Gageure 1.0
cdrom, 1999

Gageure 1.0 est un simulateur d'existence. Il nous propose d'oublier, durant quelques instants, cette peur du vide que nous partageons tous. Nous allons provisoirement nous sentir exister, nous réaliser, devenir quelqu'un. La recette est simple : il suffit de croire au travail.

Cette métaphore prend la forme d'un cédérom. Pourquoi? Dilbert(1) donne la réponse dans une question : "Mais comment faisait-on pour avoir l'air de travailler avant l'invention de l'ordinateur?". Aujourd'hui deux salariés sur trois travaillent avec un ordinateur, qui est devenu l'outil de travail par excellence. En consultant Gageure 1.0, nous allons donc avoir l'air de travailler. Et nous allons jouer avec un employeur à la fois anonyme, imprévisible et inflexible : l'ordinateur.

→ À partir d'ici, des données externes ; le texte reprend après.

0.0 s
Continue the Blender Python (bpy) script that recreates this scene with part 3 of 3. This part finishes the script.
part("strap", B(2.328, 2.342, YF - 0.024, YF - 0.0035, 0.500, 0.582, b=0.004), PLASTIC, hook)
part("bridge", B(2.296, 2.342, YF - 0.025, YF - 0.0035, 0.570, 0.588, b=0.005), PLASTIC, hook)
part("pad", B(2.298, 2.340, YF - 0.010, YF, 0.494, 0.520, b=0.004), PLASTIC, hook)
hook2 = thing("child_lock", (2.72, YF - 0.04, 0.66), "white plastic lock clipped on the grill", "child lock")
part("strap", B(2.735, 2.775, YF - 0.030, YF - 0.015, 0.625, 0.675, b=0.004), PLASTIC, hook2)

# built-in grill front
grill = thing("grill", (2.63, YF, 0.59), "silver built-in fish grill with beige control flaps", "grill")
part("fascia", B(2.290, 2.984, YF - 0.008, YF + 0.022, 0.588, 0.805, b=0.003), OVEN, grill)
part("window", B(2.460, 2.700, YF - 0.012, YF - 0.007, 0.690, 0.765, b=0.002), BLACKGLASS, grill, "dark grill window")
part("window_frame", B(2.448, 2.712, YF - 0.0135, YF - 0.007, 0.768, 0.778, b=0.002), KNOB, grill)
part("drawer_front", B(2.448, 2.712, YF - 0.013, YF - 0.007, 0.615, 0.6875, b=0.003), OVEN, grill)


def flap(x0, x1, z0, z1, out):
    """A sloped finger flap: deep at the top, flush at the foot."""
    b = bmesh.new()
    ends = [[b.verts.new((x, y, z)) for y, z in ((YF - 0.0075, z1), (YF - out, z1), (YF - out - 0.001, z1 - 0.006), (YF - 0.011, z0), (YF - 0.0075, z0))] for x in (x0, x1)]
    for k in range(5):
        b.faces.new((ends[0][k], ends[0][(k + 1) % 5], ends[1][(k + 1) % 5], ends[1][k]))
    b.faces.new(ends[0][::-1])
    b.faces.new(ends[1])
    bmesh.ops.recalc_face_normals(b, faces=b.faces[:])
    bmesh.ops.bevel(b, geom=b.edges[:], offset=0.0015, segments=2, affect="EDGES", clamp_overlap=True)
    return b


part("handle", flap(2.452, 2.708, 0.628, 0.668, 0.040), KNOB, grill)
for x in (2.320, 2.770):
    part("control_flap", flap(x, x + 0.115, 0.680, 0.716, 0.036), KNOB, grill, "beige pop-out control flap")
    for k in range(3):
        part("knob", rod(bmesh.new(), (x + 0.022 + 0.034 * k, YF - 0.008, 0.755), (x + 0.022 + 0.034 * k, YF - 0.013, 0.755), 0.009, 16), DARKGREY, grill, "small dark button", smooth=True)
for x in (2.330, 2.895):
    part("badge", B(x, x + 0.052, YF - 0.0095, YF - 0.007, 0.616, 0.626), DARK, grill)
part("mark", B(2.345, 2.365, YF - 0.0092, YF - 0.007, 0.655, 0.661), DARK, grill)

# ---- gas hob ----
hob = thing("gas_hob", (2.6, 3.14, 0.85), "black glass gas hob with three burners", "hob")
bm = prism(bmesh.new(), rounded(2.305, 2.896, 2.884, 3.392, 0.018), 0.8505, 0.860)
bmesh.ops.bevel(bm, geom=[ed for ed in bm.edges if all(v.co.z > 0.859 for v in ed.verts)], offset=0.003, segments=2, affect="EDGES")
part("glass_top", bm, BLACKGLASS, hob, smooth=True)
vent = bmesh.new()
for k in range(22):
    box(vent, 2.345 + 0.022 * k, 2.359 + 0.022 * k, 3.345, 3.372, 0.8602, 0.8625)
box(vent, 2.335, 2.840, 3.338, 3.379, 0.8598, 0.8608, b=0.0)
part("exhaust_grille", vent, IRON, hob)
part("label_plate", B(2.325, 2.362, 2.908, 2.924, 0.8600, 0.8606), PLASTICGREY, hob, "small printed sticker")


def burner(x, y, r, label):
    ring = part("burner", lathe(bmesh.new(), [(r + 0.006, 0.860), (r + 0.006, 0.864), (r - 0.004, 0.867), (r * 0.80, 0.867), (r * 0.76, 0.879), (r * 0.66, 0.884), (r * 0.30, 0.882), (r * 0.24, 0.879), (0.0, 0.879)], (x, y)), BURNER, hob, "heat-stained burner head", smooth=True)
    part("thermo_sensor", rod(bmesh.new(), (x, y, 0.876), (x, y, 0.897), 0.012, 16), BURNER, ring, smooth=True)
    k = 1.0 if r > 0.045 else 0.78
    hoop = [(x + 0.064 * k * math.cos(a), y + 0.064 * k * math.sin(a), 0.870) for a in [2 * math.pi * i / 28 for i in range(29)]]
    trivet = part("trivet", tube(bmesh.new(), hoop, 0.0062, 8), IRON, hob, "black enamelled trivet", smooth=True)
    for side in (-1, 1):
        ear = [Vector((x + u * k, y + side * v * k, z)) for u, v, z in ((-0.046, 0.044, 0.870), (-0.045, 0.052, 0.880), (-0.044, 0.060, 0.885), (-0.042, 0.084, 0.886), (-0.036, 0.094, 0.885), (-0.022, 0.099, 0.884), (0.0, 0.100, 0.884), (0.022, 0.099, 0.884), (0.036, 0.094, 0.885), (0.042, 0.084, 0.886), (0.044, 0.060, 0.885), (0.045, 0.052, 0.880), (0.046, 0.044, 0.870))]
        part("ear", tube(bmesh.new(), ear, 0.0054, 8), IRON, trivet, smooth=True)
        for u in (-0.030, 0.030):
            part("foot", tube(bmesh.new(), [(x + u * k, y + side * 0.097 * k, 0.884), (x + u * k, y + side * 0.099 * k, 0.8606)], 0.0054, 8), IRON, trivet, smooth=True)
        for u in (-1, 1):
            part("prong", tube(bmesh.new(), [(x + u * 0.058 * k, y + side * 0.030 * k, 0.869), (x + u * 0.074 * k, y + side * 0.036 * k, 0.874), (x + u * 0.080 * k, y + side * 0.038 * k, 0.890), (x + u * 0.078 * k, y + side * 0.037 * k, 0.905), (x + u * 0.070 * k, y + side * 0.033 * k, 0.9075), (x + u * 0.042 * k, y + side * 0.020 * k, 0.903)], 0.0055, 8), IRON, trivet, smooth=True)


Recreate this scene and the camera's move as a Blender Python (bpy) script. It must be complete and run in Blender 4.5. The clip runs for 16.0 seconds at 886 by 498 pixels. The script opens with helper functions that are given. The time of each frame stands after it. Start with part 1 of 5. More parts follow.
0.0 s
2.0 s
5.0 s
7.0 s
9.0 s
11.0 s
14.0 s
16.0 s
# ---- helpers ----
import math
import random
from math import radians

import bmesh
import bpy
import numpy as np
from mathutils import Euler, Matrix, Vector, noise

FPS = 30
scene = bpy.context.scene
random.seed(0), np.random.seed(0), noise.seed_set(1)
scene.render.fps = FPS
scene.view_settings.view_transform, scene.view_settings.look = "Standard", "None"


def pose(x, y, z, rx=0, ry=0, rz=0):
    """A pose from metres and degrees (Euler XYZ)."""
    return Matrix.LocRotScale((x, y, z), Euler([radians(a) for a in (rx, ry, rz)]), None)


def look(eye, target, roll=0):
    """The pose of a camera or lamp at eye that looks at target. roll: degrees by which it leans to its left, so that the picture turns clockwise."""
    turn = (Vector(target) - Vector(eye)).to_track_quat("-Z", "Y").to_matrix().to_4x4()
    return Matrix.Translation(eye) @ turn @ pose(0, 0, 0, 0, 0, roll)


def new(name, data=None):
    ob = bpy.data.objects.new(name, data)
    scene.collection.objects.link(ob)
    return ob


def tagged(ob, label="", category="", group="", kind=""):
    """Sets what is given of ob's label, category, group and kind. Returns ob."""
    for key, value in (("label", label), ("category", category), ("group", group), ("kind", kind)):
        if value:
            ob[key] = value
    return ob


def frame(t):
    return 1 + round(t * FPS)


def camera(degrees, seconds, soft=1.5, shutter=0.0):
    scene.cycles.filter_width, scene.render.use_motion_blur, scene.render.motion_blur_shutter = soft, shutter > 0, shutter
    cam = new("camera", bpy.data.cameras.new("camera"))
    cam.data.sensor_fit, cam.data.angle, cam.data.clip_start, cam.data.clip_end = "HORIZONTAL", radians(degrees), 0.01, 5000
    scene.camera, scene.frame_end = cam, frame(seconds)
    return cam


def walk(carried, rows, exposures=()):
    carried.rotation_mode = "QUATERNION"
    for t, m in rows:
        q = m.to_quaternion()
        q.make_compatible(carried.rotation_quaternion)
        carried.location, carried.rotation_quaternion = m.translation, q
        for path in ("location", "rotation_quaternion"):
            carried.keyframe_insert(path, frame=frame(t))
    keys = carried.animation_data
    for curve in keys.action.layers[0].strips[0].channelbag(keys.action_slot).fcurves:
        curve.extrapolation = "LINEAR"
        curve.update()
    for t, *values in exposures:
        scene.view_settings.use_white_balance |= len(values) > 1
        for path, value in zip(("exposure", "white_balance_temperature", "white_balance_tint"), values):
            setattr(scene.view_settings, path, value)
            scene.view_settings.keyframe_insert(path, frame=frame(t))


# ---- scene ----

Le visage cathodique de notre interlocuteur est sans aspérité. Couleurs élémentaires de la vidéo, quelques pixels en guise de typographie, nous sommes interpellés par des propos laconiques au centre d'écrans uniformes.

La machine s'adresse à nous. Elle nous promet un épanouissement professionnel et personnel. Cette promesse est une propagande. C'est celle du capitalisme contemporain : le discours managerial. Ce discours, garant de la centralité du travail, nous berce au moyen d'un jargon constitué d'euphémismes mobilisateurs, et nous invite à nous conformer à ses modèles de réussite.

La réussite annoncée ne viendra jamais. D'abord confrontés à un simulacre d'entretien d'embauche, ignorants de ce que nous réserve la machine, nous allons peu à peu découvrir le caractère labyrinthique de Gageure 1.0. Tantôt acteurs de jeux aussi aliénants que le travail et la consommation, tantôt ballottés par un tout-puissant insondable, nous constaterons la vanité de nos espoirs d'épanouissement.

Exploitant l'hypertexte, ce parcours fait d'association d'idées offre une lecture non linéaire, issue du vagabondage de la pensée.